Suddenly, a loud adult voice called out, “Hey, white guy!” I looked across the beach to the near edge of the pier where a tall, bearded man was standing, looking in our direction. He was wearing what looked like pajama bottoms—neither baggy nor particularly tight—and no shirt. His belly hung down over the waistband. His hair and beard were mostly white. He looked a lot like Ernest Hemingway in his later years; I could easily picture him in boxing gloves. Instead, he held a football. “White guy!” he repeated, staring right at me.

This dumbfounded me: if I had been the only white guy on the beach, or perhaps if this guy were black, his salutation might have made some sense. But there were various other adults in our group, including several other white guys (our group overall was the ethnic mix you might see in a prospectus photo of a company’s board of directors). “White guy”? I tried to convince myself he was addressing somebody else, but it was hopeless. I’d been singled out once again.

Flashback tale #3

I was playing basketball at an outdoor public court in my neighborhood with a friend from out of town. We were both playing terribly: not because we were having an off day, but because we’re both terrible at basketball. A spectator appeared. He was a large, stocky black man, probably in his early twenties, wearing a dark grey overcoat despite the warm day. I couldn’t imagine what he was getting out of watching us flail around and repeatedly miss shots, but hey, free country. He silently watched us for several minutes. Then the ball hit my foot or something and went bouncing off in his direction. Instead of throwing it back to us, he joined our game. I figured I’d let him take a shot or two, and then I’d catch a rebound and resume the game, and perhaps then he’d move on. But instead of driving toward the basket, he drove toward me.

He stood before me, dribbling clumsily, and then tried some fancy move and lost control of the ball. I started to run after it, but the guy stepped toward me and, to my shock, caught me in a bear hug. Most disturbingly, he didn’t have booze on his breath. That would have explained not only his strange behavior but his sudden loss of motor control, and of strength: for, though he had started out in wrestling mode, he now slumped on me as if needing my support.

I was immediately reminded of a boxer who, late in a match he’s losing, has a crisis of resolve. His lizard brain takes over, and all he wants to do is hug the other boxer, to keep from getting hit any more. I always despise the heartless referee in this situation, who comes over and pushes the two boxers apart so the loser can be punched in the face some more. It’s particularly touching when both boxers are in the same boat, and mutually seek the hug. It’s like some kind of sudden unspoken truce there in the ring. At such times only the barbaric rules of boxing keep the fight going, with the referee doing more work than either fighter. But I digress.

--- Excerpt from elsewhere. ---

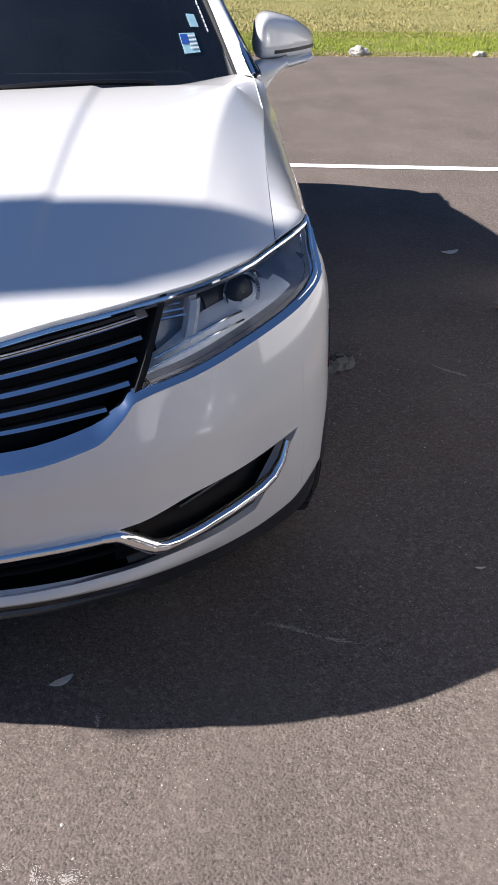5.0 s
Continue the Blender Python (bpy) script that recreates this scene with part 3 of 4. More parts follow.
badge_w = lambda z: .0215 + .0045 * math.sin(math.pi * min(max((z - .711) / .155, 0), 1))
ring = []
for k in range(48):
    w = 2 * math.pi * k / 48
    c_, s_ = math.cos(w), math.sin(w)
    z = .7895 + .0745 * math.copysign(abs(s_) ** .35, s_)
    ring.append((badge_w(z) * math.copysign(abs(c_) ** .35, c_), badge_y(z) - .006, z))
badge = put("badge", *tube(ring + [ring[0]], .0045, 8, 1.0, (0, 1, 0.3)), M_CHROME, suv, "plain chrome upright badge with a cross")
put("badge_plate", *outward(grid([[(badge_w(z) * s, badge_y(z) - .003, z) for s in steps(-1, 1, 4)] for z in steps(.716, .863, 10)]), (0, -1, 0)), M_DARKALLOY, badge)
put("badge_bar", *badge_bar(-.0035, .0035, .721, .859, .010, .010), M_CHROME, badge)
put("badge_bar", *badge_bar(-.020, .020, .785, .793, .009, .008), M_CHROME, badge)

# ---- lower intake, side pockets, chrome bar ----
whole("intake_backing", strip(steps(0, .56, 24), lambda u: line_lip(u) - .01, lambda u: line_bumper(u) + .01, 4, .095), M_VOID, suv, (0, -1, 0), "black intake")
for zz_ in (.415, .442, .470):
    whole("intake_slat", tube([skin(u, zz_ - .008 * u, .055) for u in steps(0, .46, 20)], .006, 6, 2.6), M_BLACK, suv, (0, -1, 0))
for side in (1, -1):
    ps = (lambda p: p) if side > 0 else mirrored
    pocket = outward(strip(steps(.405, .85, 22), lambda u: line_lip(u) - .012, lambda u: line_bumper(min(u, .833)) + .008, 6, .052), (0.3, -1, 0))
    pk = put("corner_pocket", *ps(pocket), M_BLACK, suv, "black plastic pocket in the bumper corner")
    put("pocket_blade", *ps(tube([skin(u, lerp(.470, .535, (u - .55) / .25), .045) for u in steps(.55, .80, 10)], .004, 6)), M_TRIM, pk)
    put("pocket_sill", *ps(outward(strip(steps(.42, .80, 20), lambda u: line_lip(u) - .002, lambda u: line_lip(u) + .022 + .012 * smooth((u - .5) / .3), 3, .022, .01), (0.3, -1, 0))), M_TRIM, pk)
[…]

The basketball long forgotten, I tried to stand the crazy guy up, but he was really heavy. My friend looked on aghast, not knowing what to do. I didn’t either. I tried to maneuver us toward the edge of the court, still holding the guy up. We did a sad, slow dance. Finally, like a wobbling bowling pin, the guy righted himself, sighed, and shuffled off.

Football with Hemingway

Back to the ordeal at the pier: I’d just about convinced myself that the Hemingway-looking guy wasn’t yelling “Hey white guy!” at me, when he threw his football to me. (Ask not for whom the ball is thrown … it is thrown for thee!) Dude had a real arm on him, too—he fricking drilled that ball right to me, a perfect spiral pass, over a distance of about fifty feet. I suppose I could have decided to have nothing with this whacko, which would have meant stepping aside and refusing to catch the ball. But remember, I was surrounded my small children. If I didn’t catch the football, it might have nailed one of the kids, after I’d have seemed to dodge it. Wouldn’t look good. So I caught it.

The most disturbing thing of all about this strange episode was that the ball was flat. It didn’t even have enough air in it to hold its shape. What kind of weird old man goes around shirtless on a cool morning carrying a flat football? Suddenly this guy went from possibly being somebody’s grandfather to possibly being homeless and/or insane. Looking down at this flat, misshapen football, I wanted nothing to do with it. But I couldn’t just toss it aside, because then the crazy man would probably come after it, carving a swath right through our group of kids. I couldn’t have that on my conscience. What could I do? I threw it back.

Of course this was a mistake. Before, the guy had only hoped to get my attention and begin a game of catch. Now the game was in full swing. I felt the teachers’ eyes on me now as the guy threw the ball again. This time the throw was not so good, and the ball ricocheted off my hand and went right into the ocean. It started on its way out to sea and I was seized with the fear that the crazy guy would come after me to avenge its loss. I exhorted myself to have grace under pressure (wasn’t that a major theme in The Sun Also Rises?). The ball came back in with the tide and I scampered after it, managing to retrieve it without getting my shoes wet. Of course I realized that by running out there I’d just done what we’d spent our whole beach visit exhorting the kids not to do. More nonplussed looks from the teachers. Hey, I thought, I don’t remember any mention of this scenario on the handout!

My next throw (no, I had no plan) was even worse than his last one. It fell far short of reaching the guy, and I watched with a strange mixture of panic and relief as several third-grade boys ran after it. One threw it to the guy but also fell short. “Oh, come on!” the guy yelled. “That kid”—pointing at some other boy—“could throw better than you!” At this moment Alexa approached me asking where she could wash her hands, which were up to the elbows in that oddly sticky, salty sand you find at the beach. Without another look at the crazy Hemingway guy, or any of the teachers, I marched my daughter off to the public restroom, to wash my own hands of this football business. When we returned to the group, Hemingway was gone. Whew!